By the way, the splash panel is a fakeout. In the cartoon, the pig doesn’t win the presidency. Adolf Hitler does — seems he didn’t die in that bunker after all, having taken it on the lam after first getting his skull and teeth surgically removed to mislead his enemies.
And, after an extended rant against — well, pretty much everything and everyone, promising the convention “a strong, decisive leader who can bring back law and order and restore the nation’s dignity in the eyes of the world … purge the population of misfits, get our armed forces into shape and declare war on everybody who won’t toe the line!” — the new dictator of the USA orders an invasion of Mexico “on the pretext that the Mexicans had been secretly invading the United States for years.”

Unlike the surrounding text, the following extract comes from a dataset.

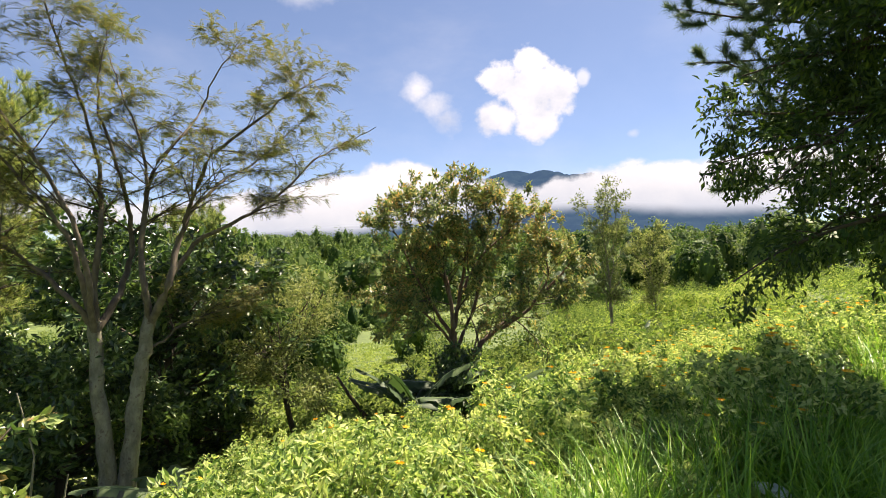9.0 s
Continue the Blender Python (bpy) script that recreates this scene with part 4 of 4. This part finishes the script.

Any of this sounding familiar to you?
• Editor’s note: The headline comes from (of course) Hunter S. Thompson, who in “The Great Shark Hunt” rewrote that old saw, “You can’t wallow with the pigs at night and then soar with the eagles in the morning,” which came up in a half-remembered conversation at a Colorado bar in which a construction worker told a bartender why he shouldn’t have another drink.
Wrote HST:
No, I thought, that geek in Colorado had it all wrong. The real problem is how to wallow with the eagles at night and then soar with the pigs in the morning.